Fluid-object interactions become more challenging as the number of objects or the Reynolds number increases, because both increases demand larger number of mesh points for accurate computations. Beyond some point, the problem size becomes too large to carry out the simulation in a reasonable amount of time on single-processor or shared-memory computing platforms. This adds the challenge of implementing the entire method on a distributed-memory computing platform. This includes handling the changes in the spatial domain-as large number of objects move around-by updating the mesh efficiently. We are now at a level where we can carry out simulation of 1000 spheres falling in a liquid-filled tube at Reynolds number 10.

Prior to this simulation with 1000 spheres, in September 1994, we completed four cases of 3D simulations with the number of spheres ranging from two to five. The Reynolds number for a single sphere was 100. This work was reported in [1]. The objective was to compare the computed results to those observed experimentally. In June 1996, we completed the simulation of two cases of 101 spheres: with the size of the spheres random in one case and uniform in the second. The Reynolds number for a single sphere was 100. The methods-which were more advanced than those used for earlier simulations involving an order of magnitude less spheres-and results were reported in [2]. The mesh sizes during those simulations reached 1.2 million tetrahedral elements, resulting in about 2.6 million coupled, nonlinear equations to be solved every time step.

Figure 1. Distribution of the spheres at four instants during the simulation. The first picture shows the initial distribution. The colors are for identifying and tracking the individual spheres.
The core method for our simulation environment is the Deformable-Spatial-Domain/Stabilized Space-Time formulation [3] developed earlier by the T*AFSM for flow problems with moving boundaries and interfaces. The methods layered around this include: an efficient distributed-memory implementation of the formulation for unstructured grids; fast automatic mesh generation with structured layers of elements around the objects; a mesh update method based on automatic mesh moving with remeshing only as needed; an efficient method for projecting the solution after each remesh; automatic surface mesh refinement to increase accuracy when two objects get close or an object gets close to the wall; multi-platform computing and simulation control environment; and visualization and animation tools. In these simulations, while mesh partitioning, flow computations, and mesh movements are performed on a 512-node Thinking Machines CM-5, automatic mesh generation and projection of the solution are accomplished on a 2-processor (MIPS R10K) SGI ONYX2.

In this simulation, we start with the 1000 uniform-sized spheres dispersed randomly in a section of the tube (see Figure 1, first picture). The Reynolds number for a single sphere falling at terminal speed is 10. The mesh has approximately 2.5 million tetrahedral elements. At every time step, a nonlinear equation system with approximately 5.5 million equations needs to be solved simultaneously. At this problem size, the flow solver can compute 30 time steps in about 7 hours on the 512-node CM-5, generate a new mesh in about 4.5 minutes on a single MIPS R10K processor, and project the solution in about 18 minutes on two MIPS R10K processors.

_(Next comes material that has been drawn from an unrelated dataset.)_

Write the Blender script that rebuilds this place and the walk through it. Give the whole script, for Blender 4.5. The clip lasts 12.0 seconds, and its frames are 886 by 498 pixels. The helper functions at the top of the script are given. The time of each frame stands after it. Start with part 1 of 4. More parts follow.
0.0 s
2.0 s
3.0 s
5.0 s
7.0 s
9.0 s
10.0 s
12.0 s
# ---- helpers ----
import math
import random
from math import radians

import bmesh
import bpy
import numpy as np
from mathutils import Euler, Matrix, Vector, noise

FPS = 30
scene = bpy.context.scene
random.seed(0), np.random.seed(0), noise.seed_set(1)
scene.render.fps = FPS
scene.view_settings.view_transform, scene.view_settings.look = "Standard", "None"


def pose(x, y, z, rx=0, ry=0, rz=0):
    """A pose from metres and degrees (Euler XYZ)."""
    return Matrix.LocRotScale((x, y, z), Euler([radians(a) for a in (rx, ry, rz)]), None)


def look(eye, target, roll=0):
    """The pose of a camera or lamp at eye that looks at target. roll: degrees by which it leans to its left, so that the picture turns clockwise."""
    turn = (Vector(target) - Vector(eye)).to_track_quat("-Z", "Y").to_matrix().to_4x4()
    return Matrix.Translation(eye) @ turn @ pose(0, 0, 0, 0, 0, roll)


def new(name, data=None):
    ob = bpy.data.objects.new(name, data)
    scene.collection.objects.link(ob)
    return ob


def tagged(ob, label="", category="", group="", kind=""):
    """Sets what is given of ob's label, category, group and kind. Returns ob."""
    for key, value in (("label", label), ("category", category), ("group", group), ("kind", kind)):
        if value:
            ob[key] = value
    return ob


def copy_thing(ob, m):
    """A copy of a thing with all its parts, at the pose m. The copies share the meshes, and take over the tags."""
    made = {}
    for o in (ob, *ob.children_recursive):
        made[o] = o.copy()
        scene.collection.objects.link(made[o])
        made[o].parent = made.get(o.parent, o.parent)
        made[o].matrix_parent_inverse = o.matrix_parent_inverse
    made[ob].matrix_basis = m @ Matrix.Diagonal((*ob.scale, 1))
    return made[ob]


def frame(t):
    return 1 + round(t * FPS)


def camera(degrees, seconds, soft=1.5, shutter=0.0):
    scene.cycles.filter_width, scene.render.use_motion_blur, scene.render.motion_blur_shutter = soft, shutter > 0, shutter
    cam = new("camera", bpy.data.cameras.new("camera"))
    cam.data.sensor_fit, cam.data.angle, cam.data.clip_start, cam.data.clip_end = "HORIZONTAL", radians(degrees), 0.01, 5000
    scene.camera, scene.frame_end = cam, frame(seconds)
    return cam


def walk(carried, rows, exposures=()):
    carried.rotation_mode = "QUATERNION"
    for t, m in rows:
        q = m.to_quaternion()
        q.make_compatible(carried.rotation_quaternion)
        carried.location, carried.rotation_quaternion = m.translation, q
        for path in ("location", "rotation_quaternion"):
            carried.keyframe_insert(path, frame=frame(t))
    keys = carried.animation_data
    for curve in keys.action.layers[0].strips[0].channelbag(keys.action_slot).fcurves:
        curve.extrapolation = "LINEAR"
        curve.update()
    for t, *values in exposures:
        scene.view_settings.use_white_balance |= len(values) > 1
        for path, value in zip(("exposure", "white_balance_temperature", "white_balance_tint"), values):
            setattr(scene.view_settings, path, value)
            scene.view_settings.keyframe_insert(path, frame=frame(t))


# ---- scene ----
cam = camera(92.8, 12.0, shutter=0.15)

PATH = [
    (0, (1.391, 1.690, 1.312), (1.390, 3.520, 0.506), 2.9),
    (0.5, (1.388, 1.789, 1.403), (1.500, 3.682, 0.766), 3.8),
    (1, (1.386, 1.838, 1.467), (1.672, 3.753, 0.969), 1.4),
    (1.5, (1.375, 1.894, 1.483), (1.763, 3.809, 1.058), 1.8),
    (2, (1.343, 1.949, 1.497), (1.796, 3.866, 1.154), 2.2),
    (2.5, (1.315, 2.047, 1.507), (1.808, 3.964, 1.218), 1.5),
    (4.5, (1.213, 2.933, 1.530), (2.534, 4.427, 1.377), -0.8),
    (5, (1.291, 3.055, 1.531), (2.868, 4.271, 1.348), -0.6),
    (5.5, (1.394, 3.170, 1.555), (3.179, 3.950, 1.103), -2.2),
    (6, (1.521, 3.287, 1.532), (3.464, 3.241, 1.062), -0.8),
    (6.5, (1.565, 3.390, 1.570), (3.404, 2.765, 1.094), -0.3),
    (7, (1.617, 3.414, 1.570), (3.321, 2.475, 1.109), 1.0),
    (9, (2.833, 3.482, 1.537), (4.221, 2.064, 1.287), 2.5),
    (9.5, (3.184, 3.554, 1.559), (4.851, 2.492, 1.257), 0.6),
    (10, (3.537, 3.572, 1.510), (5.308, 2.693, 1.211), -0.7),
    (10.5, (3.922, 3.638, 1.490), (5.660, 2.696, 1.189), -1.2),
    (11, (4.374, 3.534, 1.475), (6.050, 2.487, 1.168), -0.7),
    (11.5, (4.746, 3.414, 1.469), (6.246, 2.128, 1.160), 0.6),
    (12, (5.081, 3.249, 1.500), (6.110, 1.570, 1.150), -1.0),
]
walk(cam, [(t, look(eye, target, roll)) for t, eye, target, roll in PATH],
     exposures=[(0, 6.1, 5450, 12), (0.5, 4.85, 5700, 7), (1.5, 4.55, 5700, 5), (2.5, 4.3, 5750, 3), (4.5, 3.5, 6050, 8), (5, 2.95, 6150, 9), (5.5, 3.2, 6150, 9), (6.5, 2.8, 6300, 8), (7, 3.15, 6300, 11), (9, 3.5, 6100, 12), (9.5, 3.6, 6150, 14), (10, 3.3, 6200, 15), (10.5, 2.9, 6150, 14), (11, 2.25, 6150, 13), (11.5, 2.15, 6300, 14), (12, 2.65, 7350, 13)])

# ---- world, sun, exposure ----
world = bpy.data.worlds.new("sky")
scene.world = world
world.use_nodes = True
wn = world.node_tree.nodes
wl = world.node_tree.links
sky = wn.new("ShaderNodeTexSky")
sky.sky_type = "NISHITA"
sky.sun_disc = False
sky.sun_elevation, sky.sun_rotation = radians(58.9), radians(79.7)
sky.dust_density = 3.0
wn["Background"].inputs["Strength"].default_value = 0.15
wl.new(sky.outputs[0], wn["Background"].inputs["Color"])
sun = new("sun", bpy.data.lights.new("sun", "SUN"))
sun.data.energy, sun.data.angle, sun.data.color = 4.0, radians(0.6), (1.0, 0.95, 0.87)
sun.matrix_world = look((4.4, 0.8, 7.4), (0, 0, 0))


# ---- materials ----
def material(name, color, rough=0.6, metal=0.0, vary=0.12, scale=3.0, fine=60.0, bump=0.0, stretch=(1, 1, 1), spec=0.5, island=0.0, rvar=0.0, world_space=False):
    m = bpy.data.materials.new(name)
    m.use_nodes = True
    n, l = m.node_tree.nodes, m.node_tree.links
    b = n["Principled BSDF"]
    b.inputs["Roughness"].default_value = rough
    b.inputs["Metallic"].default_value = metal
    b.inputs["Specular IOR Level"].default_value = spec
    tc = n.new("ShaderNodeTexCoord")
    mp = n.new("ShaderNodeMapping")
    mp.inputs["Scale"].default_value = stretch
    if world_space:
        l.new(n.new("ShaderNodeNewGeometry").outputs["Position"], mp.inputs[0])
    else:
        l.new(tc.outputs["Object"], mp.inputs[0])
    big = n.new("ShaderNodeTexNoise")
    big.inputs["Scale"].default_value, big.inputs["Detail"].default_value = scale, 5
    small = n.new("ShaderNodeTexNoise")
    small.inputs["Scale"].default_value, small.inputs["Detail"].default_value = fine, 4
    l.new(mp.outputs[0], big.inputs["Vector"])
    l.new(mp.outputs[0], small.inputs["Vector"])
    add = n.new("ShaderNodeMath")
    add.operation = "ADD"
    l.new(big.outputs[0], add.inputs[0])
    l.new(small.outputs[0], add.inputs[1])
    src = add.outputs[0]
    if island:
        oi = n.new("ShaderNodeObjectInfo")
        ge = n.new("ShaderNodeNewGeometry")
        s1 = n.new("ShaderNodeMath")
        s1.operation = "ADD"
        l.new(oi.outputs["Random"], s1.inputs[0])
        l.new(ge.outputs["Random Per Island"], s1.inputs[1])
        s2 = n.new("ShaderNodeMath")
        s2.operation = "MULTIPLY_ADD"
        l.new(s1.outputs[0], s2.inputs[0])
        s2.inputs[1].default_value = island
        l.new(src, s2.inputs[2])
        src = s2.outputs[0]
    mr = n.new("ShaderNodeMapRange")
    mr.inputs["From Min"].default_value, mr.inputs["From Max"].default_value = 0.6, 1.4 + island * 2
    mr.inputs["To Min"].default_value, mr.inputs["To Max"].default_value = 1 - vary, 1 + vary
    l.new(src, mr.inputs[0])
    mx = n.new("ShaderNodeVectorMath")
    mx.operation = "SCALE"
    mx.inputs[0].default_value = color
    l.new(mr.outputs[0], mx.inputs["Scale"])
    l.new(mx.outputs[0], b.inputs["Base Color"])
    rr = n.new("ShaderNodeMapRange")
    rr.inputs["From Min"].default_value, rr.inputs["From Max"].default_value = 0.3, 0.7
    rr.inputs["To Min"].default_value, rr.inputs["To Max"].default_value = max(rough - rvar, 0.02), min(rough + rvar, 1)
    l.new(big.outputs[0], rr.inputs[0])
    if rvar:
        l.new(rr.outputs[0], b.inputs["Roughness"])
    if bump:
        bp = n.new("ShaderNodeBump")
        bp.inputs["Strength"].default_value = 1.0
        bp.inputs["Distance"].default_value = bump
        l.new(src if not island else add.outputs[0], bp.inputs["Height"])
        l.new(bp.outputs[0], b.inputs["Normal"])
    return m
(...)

We computed a total of 800 time steps with 56 remeshes. The average Reynolds number at terminal velocity is around 8.1. The spheres at four instants during the simulation are shown in Figure 1. This fluid-object system involves behavior patterns not seen in our earlier simulations with 101 spheres. An example of this is that the spheres near the center of the tube fall with higher speeds compared to those near the sides, and this can be seen in Figure 2. This behavior is demonstrated also in Figure 3. Related to this behavior, the spheres near the center exit the group at the bottom and then spread out to the sides to fill up the open spaces.

Figure 2 (Far Left). As shown here, the spheres near the center of the tube fall with higher speeds compared to those near the sides. The colors are for denoting the magnitude of the velocity for each sphere.

Figure 3 (Left and Above). Distribution of the spheres at an instant during the simulation and the iso-surface corresponding to the 0.5 value of the vertical component of the flow velocity.





 












References

  1. A. Johnson and T. Tezduyar, "Simulation of Multiple Spheres Falling in a Liquid-Filled Tube," Comp. Meth. in App. Mech. and Eng., 134 (1996) 351-373.
  2. A. Johnson and T. Tezduyar, "3D Simulation of Fluid-Particle Interactions with the Number of Particles Reaching 100," Comp. Meth. in App. Mech. and Eng., 145 (1997) 301-321.
  3. T. Tezduyar, M. Behr, and J. Liou, "A New Strategy for Finite Element Computations Involving Moving Boundaries and Interfaces-The DSD/ST Procedure: I," Comp. Meth. in App. Mech. and Eng., 94 (1992) 339-351.